I diversi comparti della difesa nazionale, insomma, dovranno condurre operazioni integrate, non più separate in operazioni esclusivamente di terra, di mare o d’aria. Un’idea che, secondo quanto riportano i media giapponesi, apre la strada ad una razionalizzazione delle forze armate giapponesi, le cosiddette Forze di Autodifesa Nazionale (Jieitai) – oggi composte in tre divisioni: Ground Self-Defense Force (terra), Maritime Self-Defense Force (mare) e Air Self-Defense Force (aria) – attraverso la creazione di un’unità di trasporto marittimo e spaziale al momento non afferente a nessuna delle tre divisioni del Jieitai.
Cardine del piano è l’acquisto di F35 dell’americana Lockheed, in grado di eseguire manovre di decollo veloce e atterraggio verticale.
Tokyo comunicherà l’acquisto di quaranta di questi velivoli ma, secondo alcune fonti, potrebbe aumentare il pacchetto a 100 unità, nel tentativo di ridurre il deficit commerciale con Washington e rabbonire Donald Trump che più volte, soprattutto in campagna elettorale, ha accusato il Giappone di pratiche scorrette e di non pagare una quota equa per la propria difesa nazionale.
Per raggiungere gli obiettivi individuati dalle linee guida, secondo alcune fonti citate dal Japan Times, il governo Abe avrebbe intenzione di stanziare oltre 27 mila miliardi di yen – 210 miliardi di euro circa – per i prossimi cinque anni, in aumento rispetto al quadriennio 2014-2018.
Uscito da poco vincitore dalle elezioni a leader del suo partito, Abe ha messo un’ipoteca sul suo mandato che terminerà nel 2021. A ottobre ha inaugurato il suo quarto rimpasto di governo il più ampio dal 2012 e quando lascerà l’incarico probabilmente sarà il premier più longevo della storia del dopoguerra del suo Paese.
L’obiettivo a lungo termine della sua amministrazione, la riforma dell’articolo 9 della Costituzione postbellica giapponese, che impone la rinuncia eterna alla guerra e al mantenimento di forze militari di ogni tipo, sarà probabilmente posticipato alla prossima sessione parlamentare – quella attuale è terminata lo scorso 10 dicembre –.

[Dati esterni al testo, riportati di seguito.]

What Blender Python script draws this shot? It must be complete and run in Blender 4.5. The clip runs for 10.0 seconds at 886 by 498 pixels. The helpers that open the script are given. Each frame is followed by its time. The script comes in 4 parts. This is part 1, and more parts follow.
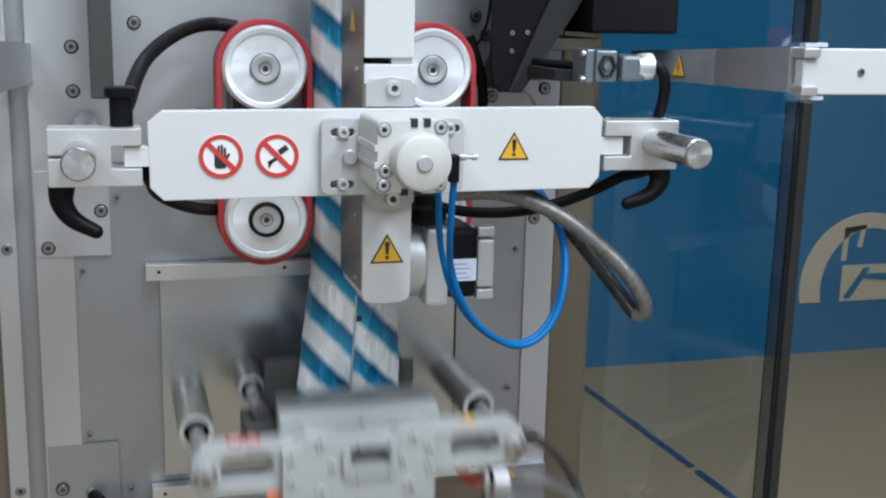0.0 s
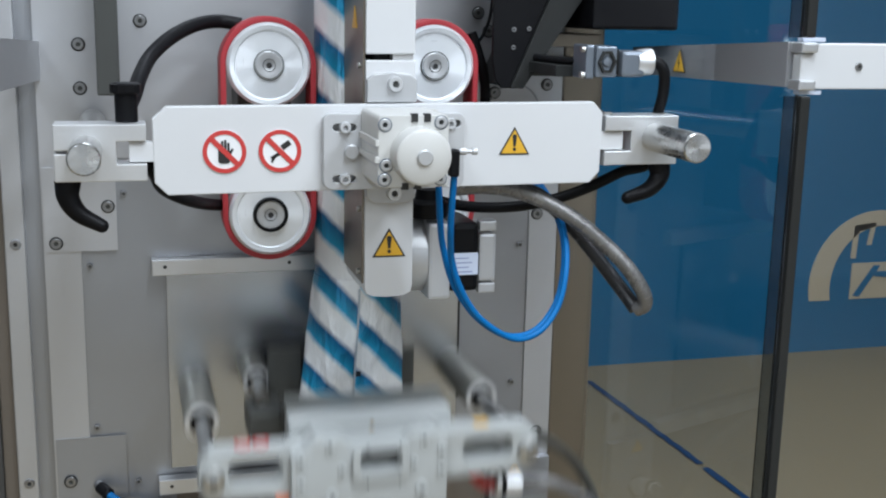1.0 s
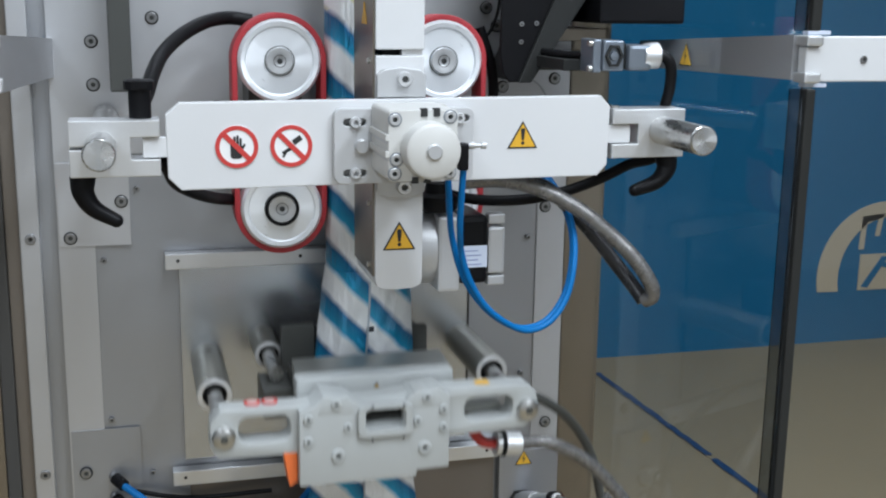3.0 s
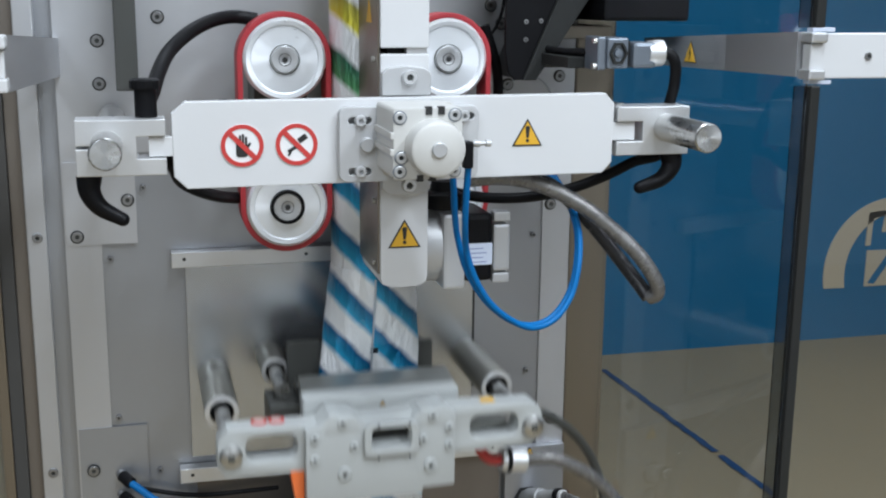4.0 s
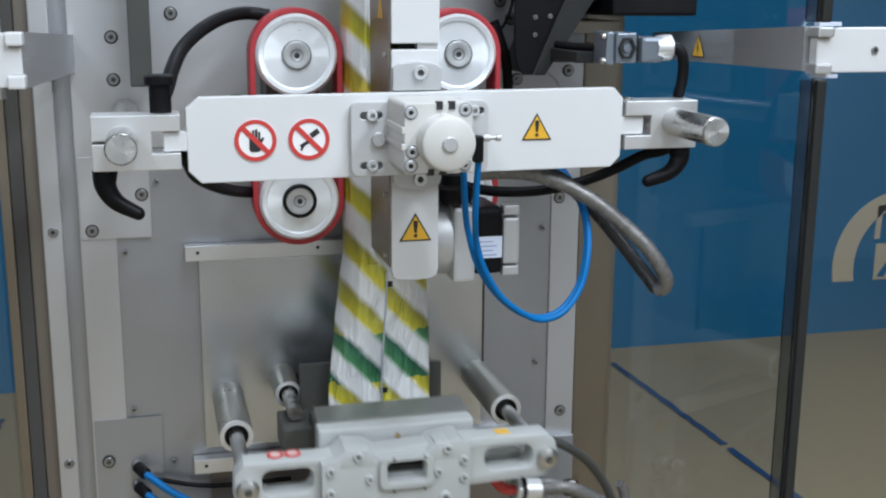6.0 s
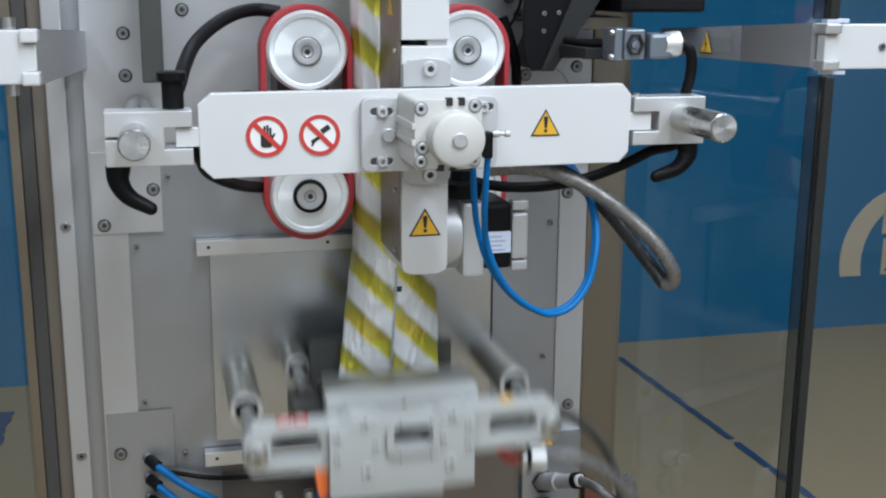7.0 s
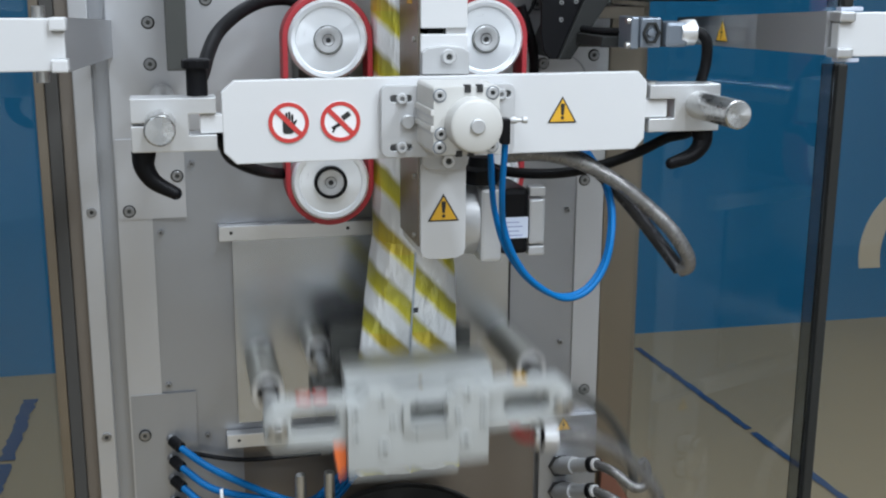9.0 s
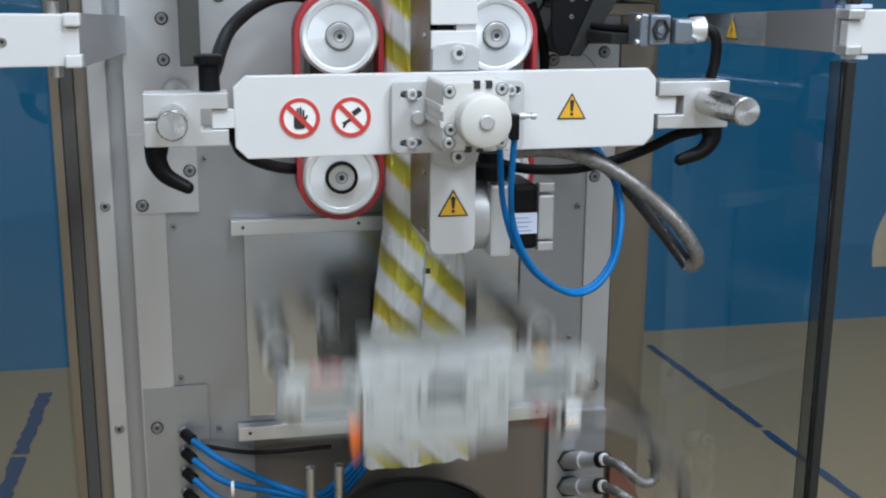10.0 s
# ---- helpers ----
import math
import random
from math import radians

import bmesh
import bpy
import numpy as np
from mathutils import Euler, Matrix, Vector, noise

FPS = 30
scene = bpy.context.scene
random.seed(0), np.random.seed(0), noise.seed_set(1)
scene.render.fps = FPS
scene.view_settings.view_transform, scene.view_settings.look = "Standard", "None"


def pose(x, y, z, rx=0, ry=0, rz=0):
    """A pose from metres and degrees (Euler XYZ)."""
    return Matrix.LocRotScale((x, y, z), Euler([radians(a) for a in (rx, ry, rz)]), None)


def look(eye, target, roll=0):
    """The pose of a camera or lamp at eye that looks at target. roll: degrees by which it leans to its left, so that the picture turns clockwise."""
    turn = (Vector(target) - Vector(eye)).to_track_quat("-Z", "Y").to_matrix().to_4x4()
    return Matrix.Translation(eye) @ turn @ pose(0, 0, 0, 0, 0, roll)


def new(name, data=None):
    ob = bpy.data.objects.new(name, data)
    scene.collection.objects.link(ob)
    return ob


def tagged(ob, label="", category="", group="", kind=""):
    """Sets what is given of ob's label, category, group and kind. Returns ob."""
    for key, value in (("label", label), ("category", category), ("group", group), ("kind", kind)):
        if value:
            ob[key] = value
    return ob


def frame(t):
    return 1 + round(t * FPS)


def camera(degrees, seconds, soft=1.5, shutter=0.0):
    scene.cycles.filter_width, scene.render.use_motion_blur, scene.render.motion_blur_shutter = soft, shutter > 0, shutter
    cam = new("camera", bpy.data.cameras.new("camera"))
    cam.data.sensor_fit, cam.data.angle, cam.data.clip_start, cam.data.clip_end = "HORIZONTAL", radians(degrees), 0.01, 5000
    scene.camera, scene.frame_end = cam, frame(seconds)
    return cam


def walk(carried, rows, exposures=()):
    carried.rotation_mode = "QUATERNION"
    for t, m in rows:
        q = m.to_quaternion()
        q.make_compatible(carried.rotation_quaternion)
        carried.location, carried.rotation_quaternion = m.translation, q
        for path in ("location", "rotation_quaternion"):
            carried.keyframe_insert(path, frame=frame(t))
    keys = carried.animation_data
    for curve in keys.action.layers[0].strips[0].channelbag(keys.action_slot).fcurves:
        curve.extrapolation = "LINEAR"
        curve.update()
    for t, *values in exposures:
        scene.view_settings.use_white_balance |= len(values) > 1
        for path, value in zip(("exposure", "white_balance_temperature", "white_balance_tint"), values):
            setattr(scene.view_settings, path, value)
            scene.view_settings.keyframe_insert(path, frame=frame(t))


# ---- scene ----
cam = camera(42.3, 10.0, soft=2.1, shutter=1.2)
PATH = [
    (0, (-0.2503, -1.0822, 1.3927), (0.2948, 0.7968, 0.9777), 1.38),
    (0.5, (-0.2463, -1.0912, 1.3896), (0.2877, 0.7917, 0.9752), 1.28),
    (1, (-0.2439, -1.0982, 1.3898), (0.2815, 0.7862, 0.974), 1.18),
    (1.5, (-0.2463, -1.1042, 1.3908), (0.2766, 0.78, 0.9712), 1.08),
    (2, (-0.2491, -1.108, 1.3918), (0.2726, 0.7762, 0.969), 0.9),
    (2.5, (-0.2495, -1.11, 1.392), (0.2676, 0.775, 0.967), 0.88),
    (4, (-0.249, -1.1142, 1.3938), (0.2518, 0.7728, 0.961), 0.6),
    (4.5, (-0.2494, -1.1162, 1.3928), (0.247, 0.7726, 0.9592), 0.5),
    (5, (-0.251, -1.118, 1.393), (0.243, 0.77, 0.958), 0.4),
    (5.5, (-0.2524, -1.123, 1.3942), (0.2382, 0.7658, 0.9558), 0.4),
    (7, (-0.2595, -1.136, 1.399), (0.2142, 0.753, 0.946), 0.4),
    (7.5, (-0.2629, -1.141, 1.3998), (0.2062, 0.7488, 0.942), 0.4),
    (8, (-0.2682, -1.1448, 1.3985), (0.1998, 0.7442, 0.9376), 0.4),
    (8.5, (-0.2681, -1.1515, 1.3971), (0.1894, 0.7398, 0.9341), 0.38),
    (9, (-0.2641, -1.1586, 1.3958), (0.1769, 0.7359, 0.9301), 0.3),
    (9.5, (-0.2633, -1.1636, 1.3974), (0.1663, 0.7326, 0.9261), 0.32),
    (10, (-0.2616, -1.1686, 1.3958), (0.1558, 0.7302, 0.9249), 0.4),
]
walk(cam, [(t, look(eye, target, roll)) for t, eye, target, roll in PATH])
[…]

L’iter di riforma costituzionale è particolarmente complesso e macchinoso: oltre ai due terzi della maggioranza nelle due camere del Parlamento, è richiesto un referendum popolare. Meglio quindi prima realizzare e poi, semmai, in un secondo momento, ratificare a livello legislativo.

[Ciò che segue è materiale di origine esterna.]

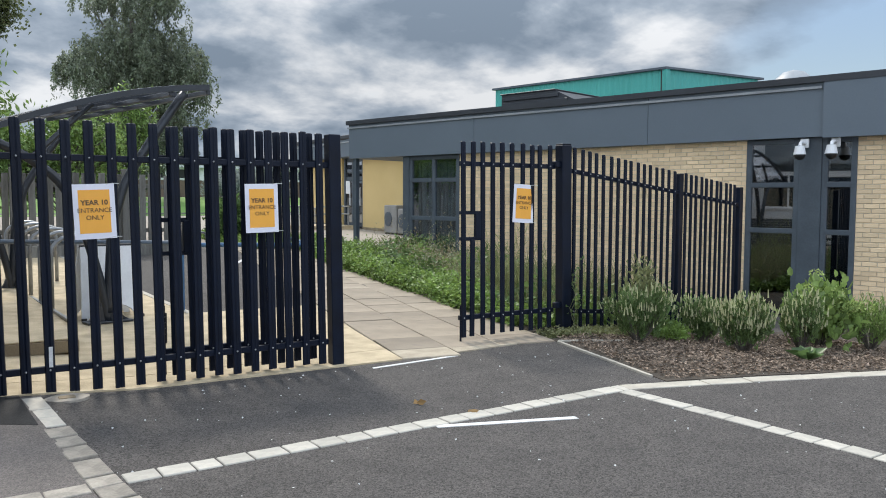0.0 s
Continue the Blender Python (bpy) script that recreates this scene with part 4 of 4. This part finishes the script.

Precedenza alla Realpolitik. Da una parte c’è l’urgenza di controbilanciare l’ascesa tecnologica e militare cinese, dall’altra assecondare le richieste statunitensi di maggiori investimenti nel comparto difesa.
Il governo Abe ha già operato un colpo di mano sull’articolo 9 della Costituzione nel 2015, con l’approvazione di un nuovo pacchetto di leggi sulla sicurezza nazionale che agevola l’intervento delle Forze di autodifesa all’estero anche in situazioni di potenziale conflitto e in missioni di appoggio a truppe alleate. L’attuale primo ministro vorrebbe, entro la fine del suo mandato, vedere riconosciute le Forze di autodifesa nella nuova Costituzione.

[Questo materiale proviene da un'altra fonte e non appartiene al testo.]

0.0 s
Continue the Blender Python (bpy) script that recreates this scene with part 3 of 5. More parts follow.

Le nuove linee guida sulla sicurezza sembrano un ulteriore avvicinamento a quell’obiettivo, cioè il superamento dell’anomalia di un Paese senza esercito a pieno titolo.
Altro punto cruciale delle nuove linee guida della Difesa è, infatti, la modifica del cacciatorpediniere portaelicotteri Izumo per permettere il trasporto dei nuovi jet. Nella pratica, la Izumo diventerebbe la prima portaerei giapponese dalla fine della Seconda guerra mondiale.
Sulla base dell’articolo 9, negli ultimi 70 anni la marina giapponese non si è mai dotata di una portaerei. La linea dell’attuale governo di Tokyo è di senso opposto, anche se i vertici della Difesa mantengono una posizione ambigua. «È desiderabile che la Izumo possa essere utilizzata il più possibile per molteplici scopi», ha spiegato a fine novembre alla stampa il ministro della Difesa Takeshi Iwaya.
E questo ha attirato numerose critiche, sia sul fronte interno, sia da parte del principale avversario, ma anche interlocutore, geopolitico nella regione: la Cina. Il quotidiano Asahi Shimbun, di orientamento riformista, ha definito la scelta del governo il superamento di una “linea rossa” che rischia di provocare una pericolosa escalation con Pechino.
Sul Global Times, giornale in lingua inglese vicino all’establishment del Partito comunista cinese, ha definito le nuove linee guida sulla difesa come una “mossa aggressiva” che potrebbe portare il Giappone a “ripetere la propria storia militaristica”.
Per Abe, però, la costituzione di una forza militare efficiente, moderna e multidimensionale passa proprio da qui.